## TASK REQUIREMENTS
Produce a word-for-word copy of the listing below without its pictures.

--------

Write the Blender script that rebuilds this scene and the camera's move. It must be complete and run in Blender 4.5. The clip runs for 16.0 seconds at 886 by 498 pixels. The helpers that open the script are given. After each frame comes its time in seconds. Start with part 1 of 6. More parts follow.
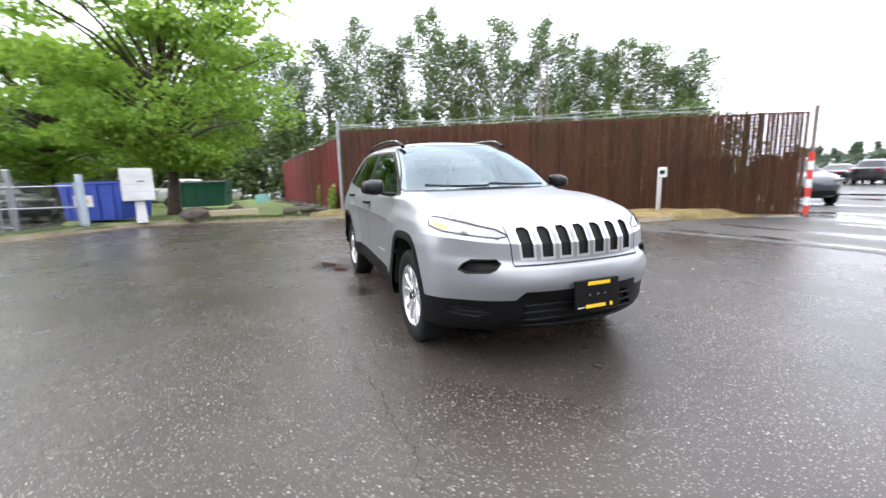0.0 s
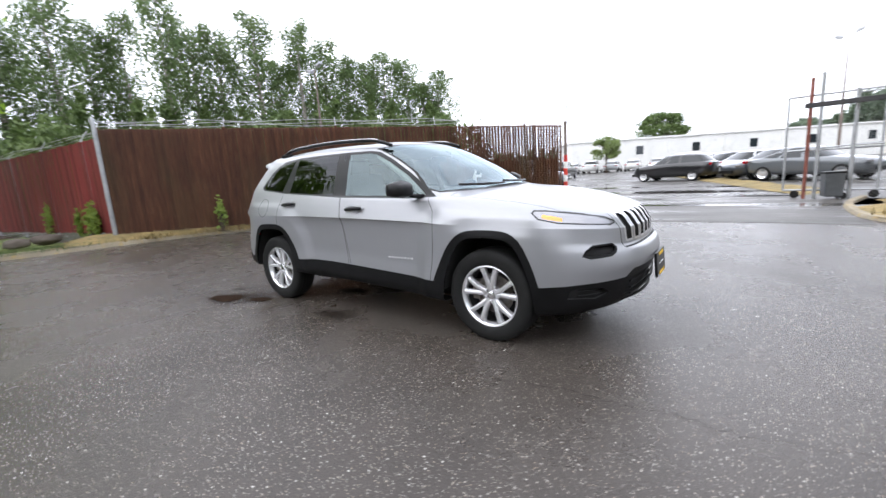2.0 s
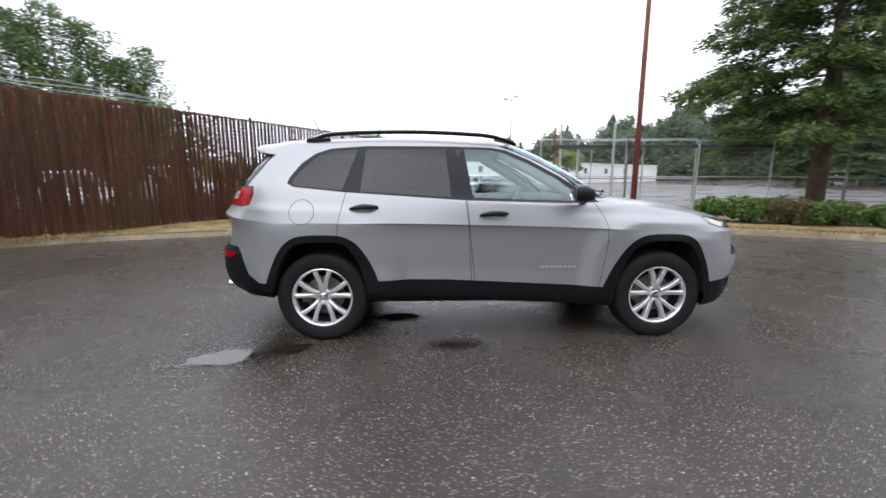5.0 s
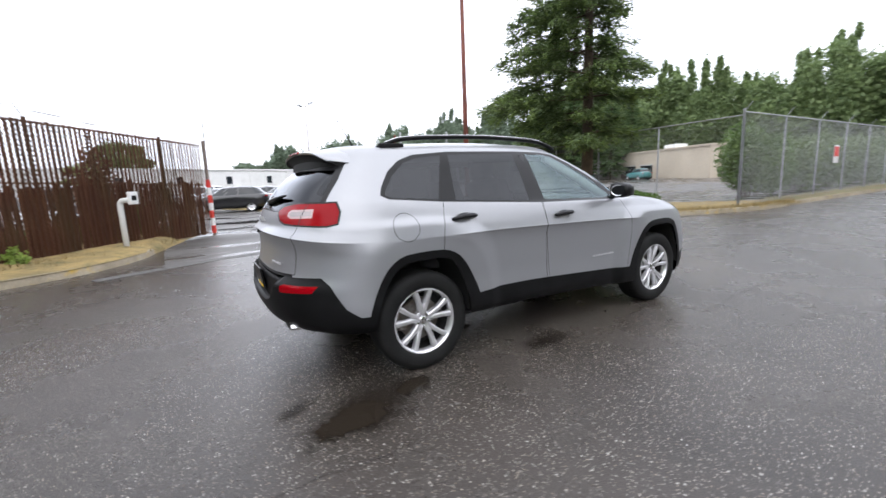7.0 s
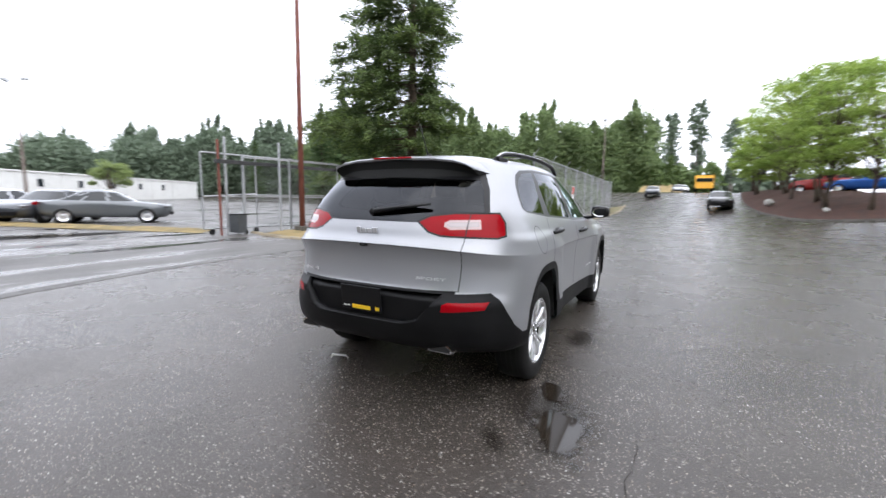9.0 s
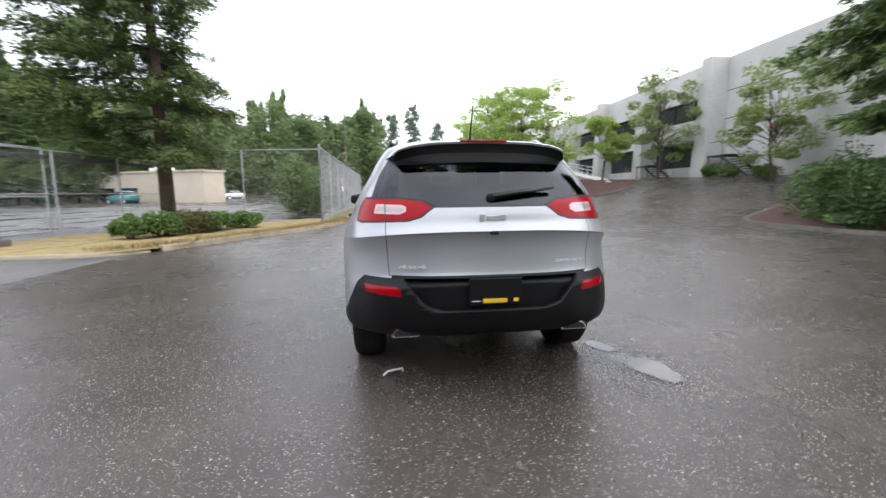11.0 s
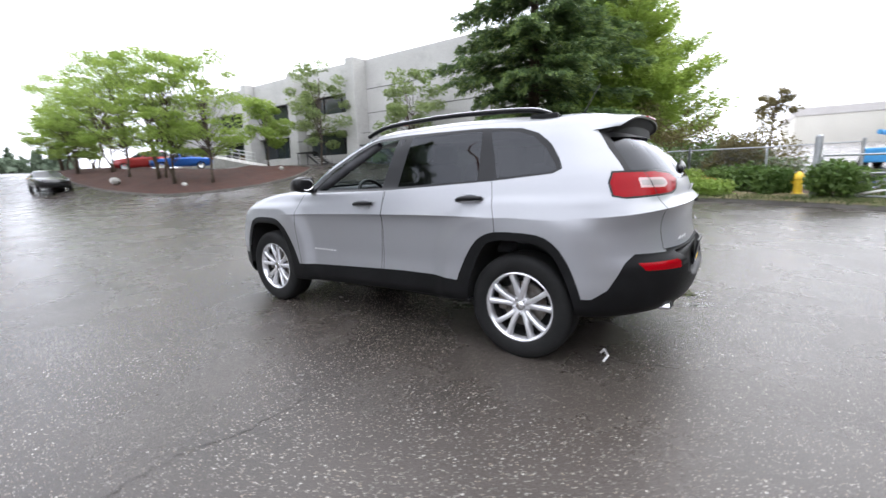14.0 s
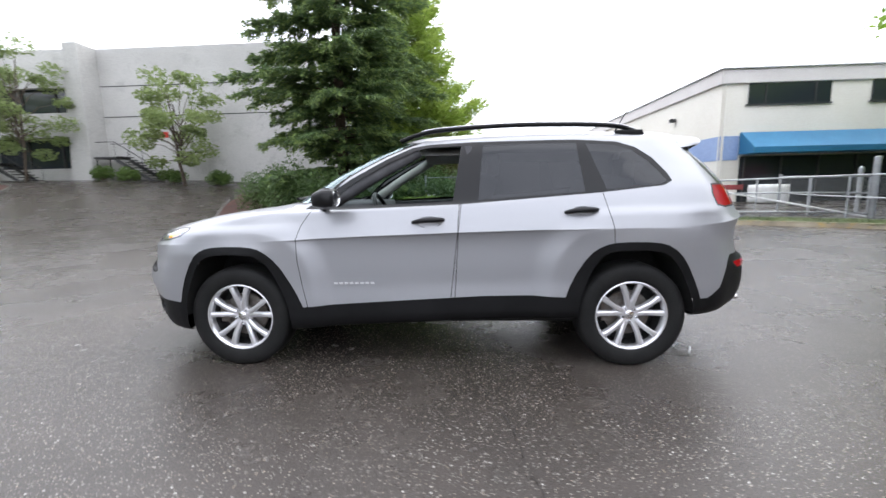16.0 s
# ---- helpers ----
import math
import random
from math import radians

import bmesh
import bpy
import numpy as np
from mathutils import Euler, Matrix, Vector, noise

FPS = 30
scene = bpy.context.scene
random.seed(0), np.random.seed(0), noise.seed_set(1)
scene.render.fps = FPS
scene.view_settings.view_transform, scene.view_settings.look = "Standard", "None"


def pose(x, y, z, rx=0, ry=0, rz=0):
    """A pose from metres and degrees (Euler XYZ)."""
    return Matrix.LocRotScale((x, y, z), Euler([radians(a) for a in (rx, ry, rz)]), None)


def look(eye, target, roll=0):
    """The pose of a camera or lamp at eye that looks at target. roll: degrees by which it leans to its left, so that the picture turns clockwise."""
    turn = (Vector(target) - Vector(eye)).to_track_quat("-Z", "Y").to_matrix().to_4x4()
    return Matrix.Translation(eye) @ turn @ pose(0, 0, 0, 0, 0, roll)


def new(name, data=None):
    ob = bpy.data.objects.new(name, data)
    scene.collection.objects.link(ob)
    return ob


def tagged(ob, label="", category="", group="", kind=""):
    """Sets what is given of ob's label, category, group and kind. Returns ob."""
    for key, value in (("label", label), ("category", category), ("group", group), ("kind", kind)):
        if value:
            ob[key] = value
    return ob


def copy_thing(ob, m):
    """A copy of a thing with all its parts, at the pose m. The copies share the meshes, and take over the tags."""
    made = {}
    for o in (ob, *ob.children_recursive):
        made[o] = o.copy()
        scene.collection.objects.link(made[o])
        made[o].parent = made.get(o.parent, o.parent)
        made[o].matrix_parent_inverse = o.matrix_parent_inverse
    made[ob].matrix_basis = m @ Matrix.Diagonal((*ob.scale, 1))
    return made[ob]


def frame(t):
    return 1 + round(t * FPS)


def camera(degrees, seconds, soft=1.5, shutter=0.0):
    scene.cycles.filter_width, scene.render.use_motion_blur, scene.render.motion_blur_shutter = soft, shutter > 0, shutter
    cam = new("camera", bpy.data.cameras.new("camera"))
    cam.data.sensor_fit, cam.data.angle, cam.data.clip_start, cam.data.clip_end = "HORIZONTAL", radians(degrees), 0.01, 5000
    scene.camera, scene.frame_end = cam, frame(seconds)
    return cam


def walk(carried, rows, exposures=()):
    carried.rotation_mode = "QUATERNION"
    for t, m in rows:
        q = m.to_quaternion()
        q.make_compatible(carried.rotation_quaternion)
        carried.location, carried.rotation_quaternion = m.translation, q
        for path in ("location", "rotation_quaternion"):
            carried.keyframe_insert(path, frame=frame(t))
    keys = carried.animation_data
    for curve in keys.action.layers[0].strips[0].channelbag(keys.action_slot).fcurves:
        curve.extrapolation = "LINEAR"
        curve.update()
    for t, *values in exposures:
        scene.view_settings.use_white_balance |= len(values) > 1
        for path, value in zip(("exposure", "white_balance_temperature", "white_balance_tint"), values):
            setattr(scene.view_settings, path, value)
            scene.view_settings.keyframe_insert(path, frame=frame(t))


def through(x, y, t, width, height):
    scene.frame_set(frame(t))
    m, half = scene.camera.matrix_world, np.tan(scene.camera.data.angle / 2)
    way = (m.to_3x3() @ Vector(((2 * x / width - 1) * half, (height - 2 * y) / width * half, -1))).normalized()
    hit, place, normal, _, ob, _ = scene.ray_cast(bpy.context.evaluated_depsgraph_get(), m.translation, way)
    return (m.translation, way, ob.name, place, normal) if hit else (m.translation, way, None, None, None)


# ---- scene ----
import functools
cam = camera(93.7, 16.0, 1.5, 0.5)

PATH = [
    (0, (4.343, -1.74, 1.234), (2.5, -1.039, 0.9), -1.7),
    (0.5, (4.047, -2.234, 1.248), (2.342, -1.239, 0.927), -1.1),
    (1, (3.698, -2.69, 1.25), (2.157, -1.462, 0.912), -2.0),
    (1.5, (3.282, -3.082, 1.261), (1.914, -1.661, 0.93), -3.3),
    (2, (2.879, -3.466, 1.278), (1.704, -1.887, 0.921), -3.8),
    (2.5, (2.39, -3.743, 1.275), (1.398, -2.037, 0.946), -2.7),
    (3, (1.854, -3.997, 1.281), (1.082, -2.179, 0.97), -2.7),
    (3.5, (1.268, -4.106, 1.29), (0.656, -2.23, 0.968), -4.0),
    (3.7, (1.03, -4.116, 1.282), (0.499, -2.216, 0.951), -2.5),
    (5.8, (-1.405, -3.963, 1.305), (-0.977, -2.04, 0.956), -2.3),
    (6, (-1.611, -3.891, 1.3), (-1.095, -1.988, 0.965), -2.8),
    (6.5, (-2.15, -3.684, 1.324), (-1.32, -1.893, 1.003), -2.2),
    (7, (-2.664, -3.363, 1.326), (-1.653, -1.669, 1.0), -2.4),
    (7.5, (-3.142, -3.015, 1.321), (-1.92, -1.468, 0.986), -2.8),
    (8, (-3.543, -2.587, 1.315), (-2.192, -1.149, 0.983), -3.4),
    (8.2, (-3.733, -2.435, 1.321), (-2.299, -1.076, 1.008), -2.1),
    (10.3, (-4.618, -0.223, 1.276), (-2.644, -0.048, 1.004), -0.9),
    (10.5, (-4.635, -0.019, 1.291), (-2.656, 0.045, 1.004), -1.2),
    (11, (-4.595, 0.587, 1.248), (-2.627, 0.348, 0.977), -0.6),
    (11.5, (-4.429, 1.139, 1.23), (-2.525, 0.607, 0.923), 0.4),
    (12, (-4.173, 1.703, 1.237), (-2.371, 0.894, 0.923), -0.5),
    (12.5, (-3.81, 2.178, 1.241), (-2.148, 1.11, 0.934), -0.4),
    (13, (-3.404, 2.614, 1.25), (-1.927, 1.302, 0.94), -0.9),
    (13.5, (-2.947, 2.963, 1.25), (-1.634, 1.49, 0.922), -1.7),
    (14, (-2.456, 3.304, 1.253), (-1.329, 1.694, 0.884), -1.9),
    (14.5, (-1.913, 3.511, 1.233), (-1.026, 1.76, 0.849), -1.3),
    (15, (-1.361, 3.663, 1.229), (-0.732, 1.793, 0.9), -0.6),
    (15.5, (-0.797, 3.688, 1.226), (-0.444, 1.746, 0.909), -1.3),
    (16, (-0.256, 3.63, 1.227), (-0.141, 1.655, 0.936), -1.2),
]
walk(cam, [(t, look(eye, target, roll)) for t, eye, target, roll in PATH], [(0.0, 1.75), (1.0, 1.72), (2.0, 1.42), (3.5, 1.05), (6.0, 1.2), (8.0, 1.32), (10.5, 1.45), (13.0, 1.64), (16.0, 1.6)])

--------

## SOLUTION TO THIS PROBLEM
Write the Blender script that rebuilds this scene and the camera's move. It must be complete and run in Blender 4.5. The clip runs for 16.0 seconds at 886 by 498 pixels. The helpers that open the script are given. After each frame comes its time in seconds. Start with part 1 of 6. More parts follow.
0.0 s
2.0 s
5.0 s
7.0 s
9.0 s
11.0 s
14.0 s
16.0 s
# ---- helpers ----
import math
import random
from math import radians

import bmesh
import bpy
import numpy as np
from mathutils import Euler, Matrix, Vector, noise

FPS = 30
scene = bpy.context.scene
random.seed(0), np.random.seed(0), noise.seed_set(1)
scene.render.fps = FPS
scene.view_settings.view_transform, scene.view_settings.look = "Standard", "None"


def pose(x, y, z, rx=0, ry=0, rz=0):
    """A pose from metres and degrees (Euler XYZ)."""
    return Matrix.LocRotScale((x, y, z), Euler([radians(a) for a in (rx, ry, rz)]), None)


def look(eye, target, roll=0):
    """The pose of a camera or lamp at eye that looks at target. roll: degrees by which it leans to its left, so that the picture turns clockwise."""
    turn = (Vector(target) - Vector(eye)).to_track_quat("-Z", "Y").to_matrix().to_4x4()
    return Matrix.Translation(eye) @ turn @ pose(0, 0, 0, 0, 0, roll)


def new(name, data=None):
    ob = bpy.data.objects.new(name, data)
    scene.collection.objects.link(ob)
    return ob


def tagged(ob, label="", category="", group="", kind=""):
    """Sets what is given of ob's label, category, group and kind. Returns ob."""
    for key, value in (("label", label), ("category", category), ("group", group), ("kind", kind)):
        if value:
            ob[key] = value
    return ob


def copy_thing(ob, m):
    """A copy of a thing with all its parts, at the pose m. The copies share the meshes, and take over the tags."""
    made = {}
    for o in (ob, *ob.children_recursive):
        made[o] = o.copy()
        scene.collection.objects.link(made[o])
        made[o].parent = made.get(o.parent, o.parent)
        made[o].matrix_parent_inverse = o.matrix_parent_inverse
    made[ob].matrix_basis = m @ Matrix.Diagonal((*ob.scale, 1))
    return made[ob]


def frame(t):
    return 1 + round(t * FPS)


def camera(degrees, seconds, soft=1.5, shutter=0.0):
    scene.cycles.filter_width, scene.render.use_motion_blur, scene.render.motion_blur_shutter = soft, shutter > 0, shutter
    cam = new("camera", bpy.data.cameras.new("camera"))
    cam.data.sensor_fit, cam.data.angle, cam.data.clip_start, cam.data.clip_end = "HORIZONTAL", radians(degrees), 0.01, 5000
    scene.camera, scene.frame_end = cam, frame(seconds)
    return cam


def walk(carried, rows, exposures=()):
    carried.rotation_mode = "QUATERNION"
    for t, m in rows:
        q = m.to_quaternion()
        q.make_compatible(carried.rotation_quaternion)
        carried.location, carried.rotation_quaternion = m.translation, q
        for path in ("location", "rotation_quaternion"):
            carried.keyframe_insert(path, frame=frame(t))
    keys = carried.animation_data
    for curve in keys.action.layers[0].strips[0].channelbag(keys.action_slot).fcurves:
        curve.extrapolation = "LINEAR"
        curve.update()
    for t, *values in exposures:
        scene.view_settings.use_white_balance |= len(values) > 1
        for path, value in zip(("exposure", "white_balance_temperature", "white_balance_tint"), values):
            setattr(scene.view_settings, path, value)
            scene.view_settings.keyframe_insert(path, frame=frame(t))


def through(x, y, t, width, height):
    scene.frame_set(frame(t))
    m, half = scene.camera.matrix_world, np.tan(scene.camera.data.angle / 2)
    way = (m.to_3x3() @ Vector(((2 * x / width - 1) * half, (height - 2 * y) / width * half, -1))).normalized()
    hit, place, normal, _, ob, _ = scene.ray_cast(bpy.context.evaluated_depsgraph_get(), m.translation, way)
    return (m.translation, way, ob.name, place, normal) if hit else (m.translation, way, None, None, None)


# ---- scene ----
import functools
cam = camera(93.7, 16.0, 1.5, 0.5)

PATH = [
    (0, (4.343, -1.74, 1.234), (2.5, -1.039, 0.9), -1.7),
    (0.5, (4.047, -2.234, 1.248), (2.342, -1.239, 0.927), -1.1),
    (1, (3.698, -2.69, 1.25), (2.157, -1.462, 0.912), -2.0),
    (1.5, (3.282, -3.082, 1.261), (1.914, -1.661, 0.93), -3.3),
    (2, (2.879, -3.466, 1.278), (1.704, -1.887, 0.921), -3.8),
    (2.5, (2.39, -3.743, 1.275), (1.398, -2.037, 0.946), -2.7),
    (3, (1.854, -3.997, 1.281), (1.082, -2.179, 0.97), -2.7),
    (3.5, (1.268, -4.106, 1.29), (0.656, -2.23, 0.968), -4.0),
    (3.7, (1.03, -4.116, 1.282), (0.499, -2.216, 0.951), -2.5),
    (5.8, (-1.405, -3.963, 1.305), (-0.977, -2.04, 0.956), -2.3),
    (6, (-1.611, -3.891, 1.3), (-1.095, -1.988, 0.965), -2.8),
    (6.5, (-2.15, -3.684, 1.324), (-1.32, -1.893, 1.003), -2.2),
    (7, (-2.664, -3.363, 1.326), (-1.653, -1.669, 1.0), -2.4),
    (7.5, (-3.142, -3.015, 1.321), (-1.92, -1.468, 0.986), -2.8),
    (8, (-3.543, -2.587, 1.315), (-2.192, -1.149, 0.983), -3.4),
    (8.2, (-3.733, -2.435, 1.321), (-2.299, -1.076, 1.008), -2.1),
    (10.3, (-4.618, -0.223, 1.276), (-2.644, -0.048, 1.004), -0.9),
    (10.5, (-4.635, -0.019, 1.291), (-2.656, 0.045, 1.004), -1.2),
    (11, (-4.595, 0.587, 1.248), (-2.627, 0.348, 0.977), -0.6),
    (11.5, (-4.429, 1.139, 1.23), (-2.525, 0.607, 0.923), 0.4),
    (12, (-4.173, 1.703, 1.237), (-2.371, 0.894, 0.923), -0.5),
    (12.5, (-3.81, 2.178, 1.241), (-2.148, 1.11, 0.934), -0.4),
    (13, (-3.404, 2.614, 1.25), (-1.927, 1.302, 0.94), -0.9),
    (13.5, (-2.947, 2.963, 1.25), (-1.634, 1.49, 0.922), -1.7),
    (14, (-2.456, 3.304, 1.253), (-1.329, 1.694, 0.884), -1.9),
    (14.5, (-1.913, 3.511, 1.233), (-1.026, 1.76, 0.849), -1.3),
    (15, (-1.361, 3.663, 1.229), (-0.732, 1.793, 0.9), -0.6),
    (15.5, (-0.797, 3.688, 1.226), (-0.444, 1.746, 0.909), -1.3),
    (16, (-0.256, 3.63, 1.227), (-0.141, 1.655, 0.936), -1.2),
]
walk(cam, [(t, look(eye, target, roll)) for t, eye, target, roll in PATH], [(0.0, 1.75), (1.0, 1.72), (2.0, 1.42), (3.5, 1.05), (6.0, 1.2), (8.0, 1.32), (10.5, 1.45), (13.0, 1.64), (16.0, 1.6)])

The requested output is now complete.